Before You Have Leverage
When you're desperate for cash, you take worse terms. When multiple VCs want in, you get better valuations and less dilution.
Option Pool Increases
Every pool expansion pre-financing costs founders. Budget options carefully and top up pools strategically, not excessively.
How to Minimize Unnecessary Dilution
1. Bootstrap Longer
Every month of revenue before raising improves your negotiating position. Higher traction = higher valuation = less dilution.
2. Raise What You Need
Over-raising means over-diluting. Calculate your runway requirements carefully and resist the temptation to "take the money while it's there."
3. Negotiate Hard on Option Pools
Don't accept inflated pool requirements. Push back with a detailed hiring plan showing exactly what options you need.
4. Consider Alternative Financing
Revenue-based financing, venture debt, or grants don't dilute equity. They're not always appropriate, but consider them.
5. Hit Milestones Before Raising
The single best way to minimize dilution is to raise at a higher valuation. Achieve the metrics that justify that valuation before going to market.
The Dilution Mindset Shift
New founders obsess over percentage ownership. Experienced founders think about value creation.
Wrong question: "How do I keep the most equity?"
Right question: "How do I maximize the value of my equity?"
Key realization: 10% of a $1B company ($100M) beats 60% of a $50M company ($30M).

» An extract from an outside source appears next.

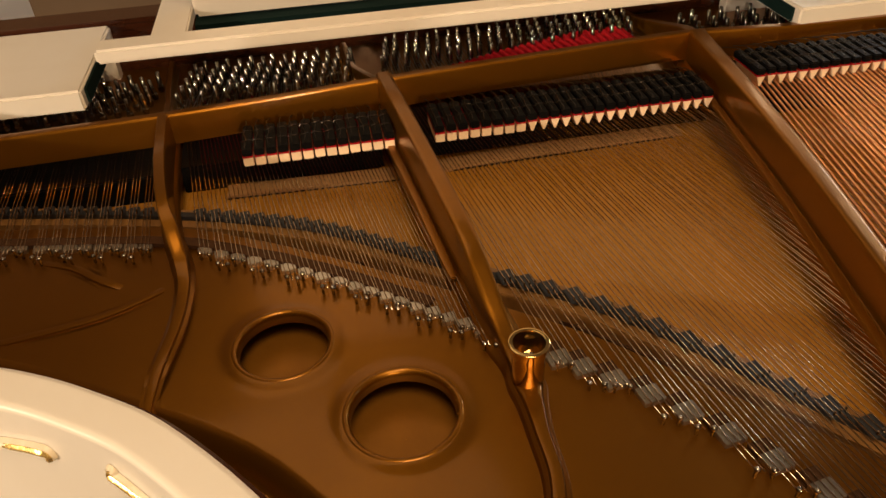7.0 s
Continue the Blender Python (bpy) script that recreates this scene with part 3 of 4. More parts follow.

Take the dilution that enables you to build something massive. Avoid the dilution that doesn't meaningfully accelerate your company.
Key Takeaways
- Dilution = Investment Amount / Post-Money Valuation
- Each round compounds—early dilution affects you forever
- Option pools created pre-financing dilute founders, not investors
- A smaller percentage of a bigger outcome is usually better
- Bootstrap longer, raise what you need, and negotiate pool sizes
- Focus on value creation, not just ownership percentage
Dilution is the price of growth capital. Understanding the math helps you pay a fair price—not an excessive one—while building a company valuable enough that your reduced percentage is worth far more than where you started.